*EXERCISE DESCRIPTION*:
Report every line below that holds the word "soft".

*STORED DATA*:

— BEGIN —

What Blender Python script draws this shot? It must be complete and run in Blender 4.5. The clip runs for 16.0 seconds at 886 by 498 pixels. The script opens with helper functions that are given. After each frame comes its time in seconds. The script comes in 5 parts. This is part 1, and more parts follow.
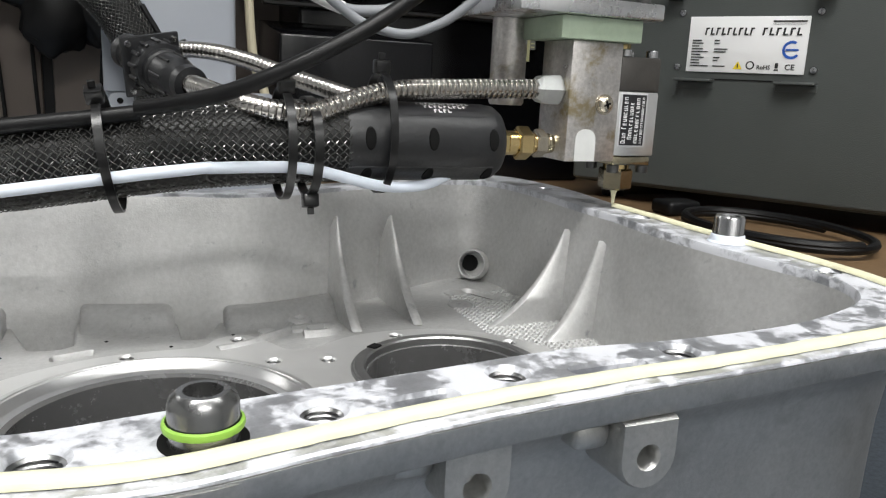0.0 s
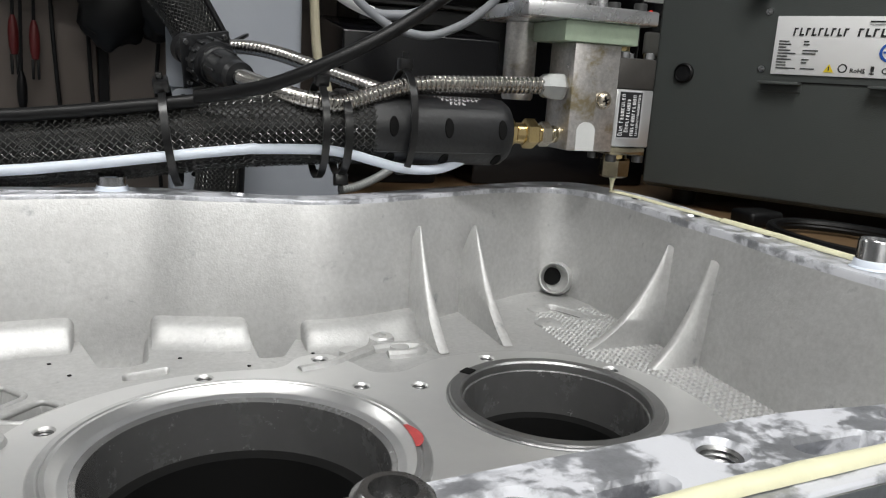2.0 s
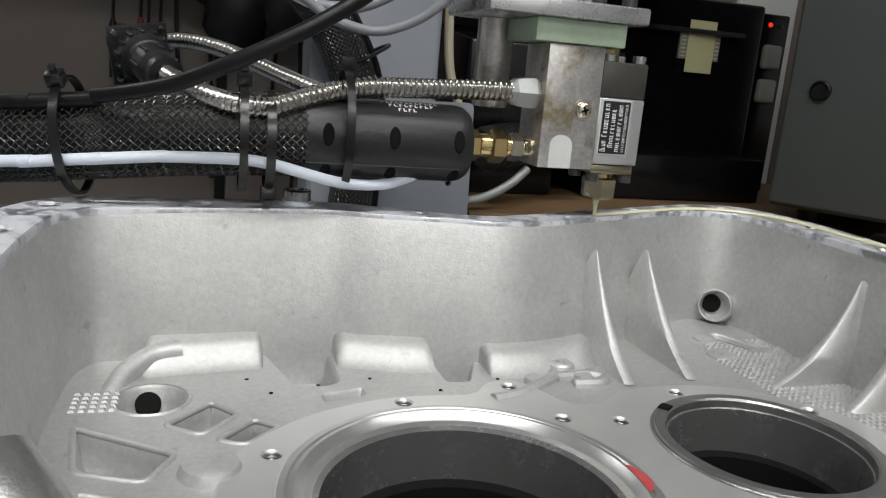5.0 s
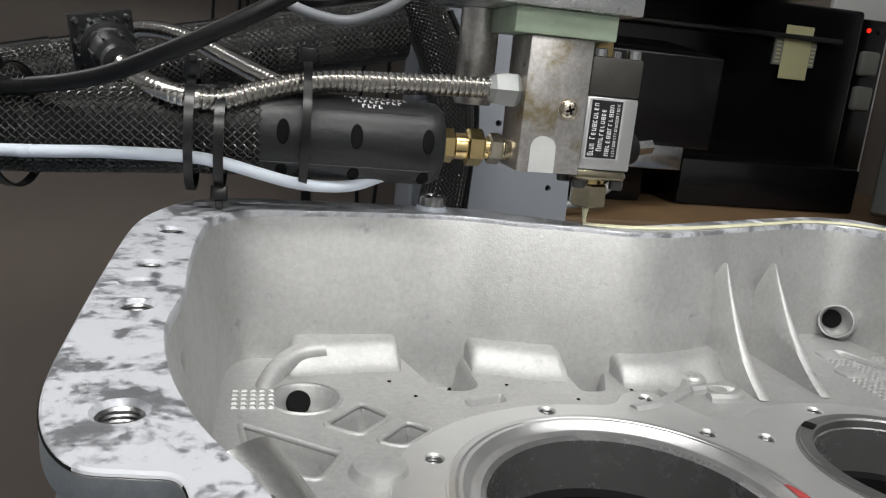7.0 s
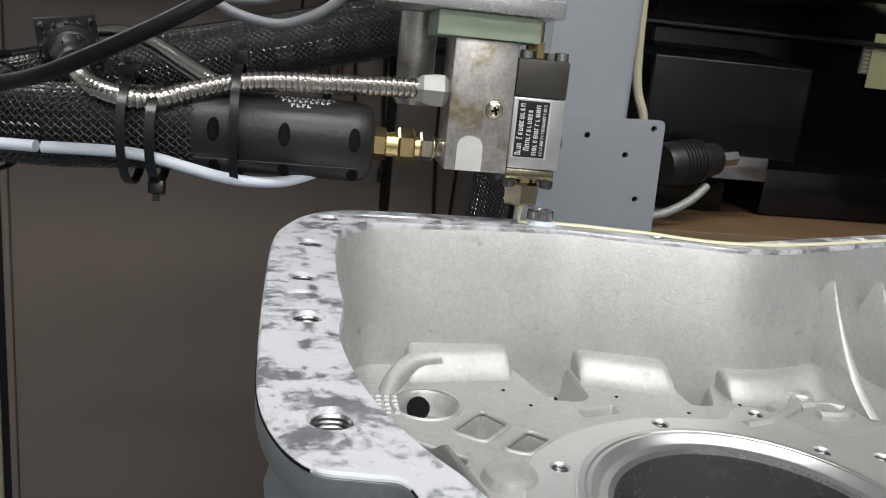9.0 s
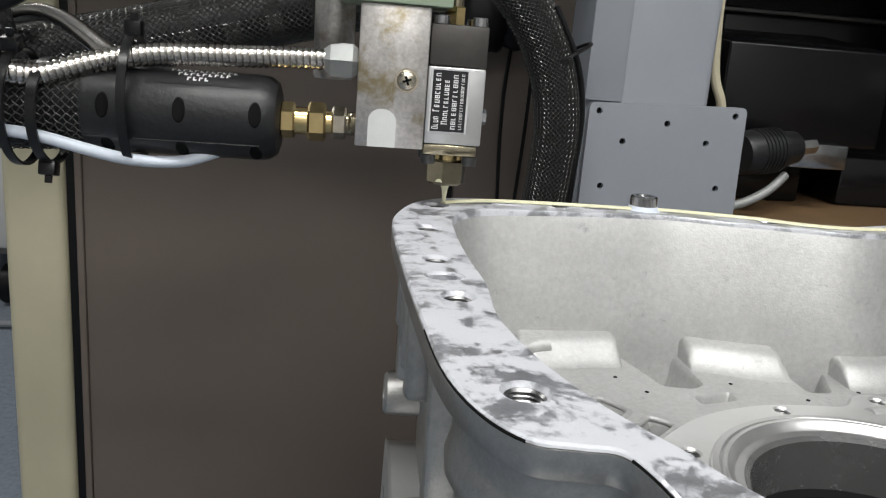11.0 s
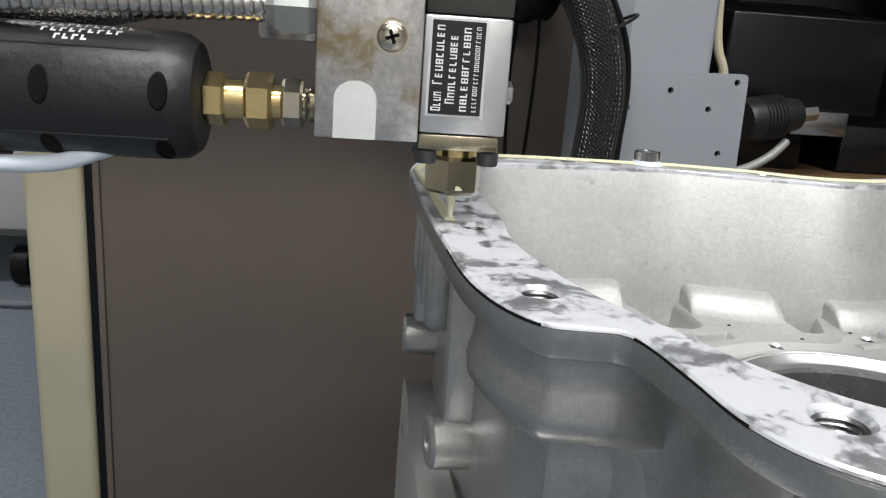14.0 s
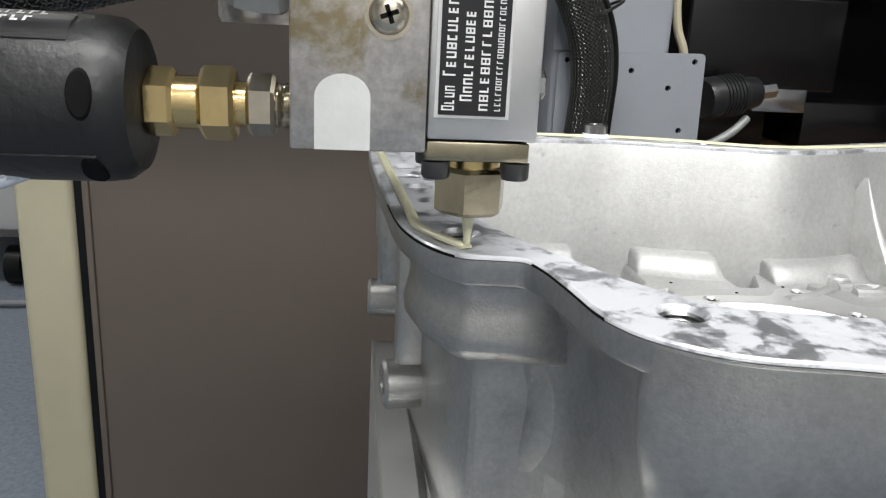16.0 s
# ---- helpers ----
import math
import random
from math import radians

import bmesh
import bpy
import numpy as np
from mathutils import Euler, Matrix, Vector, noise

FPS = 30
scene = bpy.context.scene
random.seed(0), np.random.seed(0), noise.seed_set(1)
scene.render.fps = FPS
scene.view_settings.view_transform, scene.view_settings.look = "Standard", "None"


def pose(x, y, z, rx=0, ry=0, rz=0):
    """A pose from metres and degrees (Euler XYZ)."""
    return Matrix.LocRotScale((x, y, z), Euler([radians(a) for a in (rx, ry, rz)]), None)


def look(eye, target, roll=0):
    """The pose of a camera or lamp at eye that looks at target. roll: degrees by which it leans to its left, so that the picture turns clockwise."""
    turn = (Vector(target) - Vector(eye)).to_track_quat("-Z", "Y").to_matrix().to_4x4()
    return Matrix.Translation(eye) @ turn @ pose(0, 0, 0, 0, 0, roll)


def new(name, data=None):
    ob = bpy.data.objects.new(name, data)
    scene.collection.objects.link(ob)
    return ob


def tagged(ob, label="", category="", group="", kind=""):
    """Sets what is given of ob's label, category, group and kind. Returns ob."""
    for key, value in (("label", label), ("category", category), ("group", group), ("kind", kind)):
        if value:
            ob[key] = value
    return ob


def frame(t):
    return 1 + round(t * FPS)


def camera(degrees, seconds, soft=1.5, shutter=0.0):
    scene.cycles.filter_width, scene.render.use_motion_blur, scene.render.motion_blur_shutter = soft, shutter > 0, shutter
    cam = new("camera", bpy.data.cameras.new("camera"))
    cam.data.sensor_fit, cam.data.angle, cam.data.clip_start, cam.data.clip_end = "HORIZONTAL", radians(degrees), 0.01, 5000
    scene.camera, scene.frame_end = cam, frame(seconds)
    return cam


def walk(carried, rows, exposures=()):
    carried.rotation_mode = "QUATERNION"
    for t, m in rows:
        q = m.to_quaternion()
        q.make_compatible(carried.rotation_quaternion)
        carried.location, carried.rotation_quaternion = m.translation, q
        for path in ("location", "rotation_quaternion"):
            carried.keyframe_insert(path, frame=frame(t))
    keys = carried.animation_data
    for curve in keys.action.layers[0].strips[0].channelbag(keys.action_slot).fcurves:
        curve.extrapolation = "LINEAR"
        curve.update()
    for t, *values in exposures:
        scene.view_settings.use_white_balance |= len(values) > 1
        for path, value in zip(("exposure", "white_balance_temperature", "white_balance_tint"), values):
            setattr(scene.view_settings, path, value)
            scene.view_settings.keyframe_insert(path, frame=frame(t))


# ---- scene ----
cam = camera(59.84, 16.0, soft=1.2)

# seconds, place, yaw, pitch, lean
PATH = [
    (0, -0.0375, -0.4808, 1.0758, -23.41, -12.25, 2.80),
    (0.5, -0.0449, -0.4673, 1.0751, -22.77, -12.45, 3.03),
    (1, -0.0501, -0.4571, 1.0753, -22.31, -12.54, 3.26),
    (1.5, -0.0542, -0.4420, 1.0756, -21.67, -12.63, 3.40),
    (2, -0.0575, -0.4312, 1.0757, -21.06, -12.56, 3.58),
    (2.5, -0.0662, -0.4199, 1.0815, -20.80, -12.34, 3.47),
    (3, -0.0746, -0.4136, 1.0864, -20.22, -11.99, 2.88),
    (3.5, -0.0870, -0.4104, 1.0869, -19.54, -12.20, 3.31),
    (4, -0.1013, -0.4060, 1.0844, -18.78, -12.57, 3.79),
    (4.5, -0.1137, -0.4008, 1.0813, -17.93, -12.71, 4.38),
    (7, -0.1752, -0.3873, 1.0833, -13.40, -13.31, 5.64),
    (7.5, -0.1830, -0.3876, 1.0866, -12.34, -13.38, 5.71),
    (8, -0.1914, -0.3901, 1.0885, -11.35, -13.42, 5.76),
    (8.5, -0.2024, -0.3912, 1.0902, -10.44, -13.51, 5.69),
    (9, -0.2115, -0.3944, 1.0894, -9.36, -13.52, 5.65),
    (11.5, -0.2568, -0.3897, 1.0778, -6.10, -14.02, 4.71),
    (12, -0.2609, -0.3948, 1.0771, -6.08, -14.57, 5.25),
    (12.5, -0.2613, -0.3958, 1.0756, -6.06, -14.72, 5.18),
    (13, -0.2612, -0.3988, 1.0746, -5.93, -14.82, 4.85),
    (13.5, -0.2585, -0.4105, 1.0720, -6.11, -14.84, 4.53),
    (14, -0.2566, -0.4187, 1.0667, -6.21, -15.11, 4.14),
    (14.5, -0.2563, -0.4279, 1.0656, -6.21, -15.31, 3.78),
    (15, -0.2521, -0.4409, 1.0645, -6.50, -15.49, 3.45),
    (15.5, -0.2478, -0.4500, 1.0630, -6.83, -15.60, 3.28),
    (16, -0.2399, -0.4574, 1.0627, -6.69, -15.61, 2.82),
]


def eye_pose(x, y, z, yaw, pitch, lean):
    a, b = radians(yaw), radians(pitch)
    ahead = Vector((-math.sin(a) * math.cos(b), math.cos(a) * math.cos(b), math.sin(b)))
    return look((x, y, z), Vector((x, y, z)) + ahead, lean)


EXPOSURES = [(0.0, 0.04), (1.5, -0.26), (3.0, -0.46), (4.5, -0.47), (8.5, -0.38), (11.5, -0.29), (14.5, -0.12), (16.0, -0.04)]
walk(cam, [(t, eye_pose(*row)) for t, *row in PATH], EXPOSURES)

# ---- light ----
world = bpy.data.worlds.new("world")
scene.world = world
world.use_nodes = True
world.node_tree.nodes["Background"].inputs[0].default_value = (0.75, 0.85, 1.0, 1)
world.node_tree.nodes["Background"].inputs[1].default_value = 0.012


def unseen_ceiling_lamp(x, y, z, sx, sy, watts, name="unseen_ceiling_lamp"):
    data = bpy.data.lights.new(name, "AREA")
    data.shape, data.size, data.size_y, data.energy, data.color = "RECTANGLE", sx, sy, watts, (1.0, 0.99, 0.96)
    ob = new(name, data)
    ob.matrix_world = pose(x, y, z, 0, 0, 0)
    return ob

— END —

*FULL RESPONSE*:
def camera(degrees, seconds, soft=1.5, shutter=0.0):
    scene.cycles.filter_width, scene.render.use_motion_blur, scene.render.motion_blur_shutter = soft, shutter > 0, shutter
cam = camera(59.84, 16.0, soft=1.2)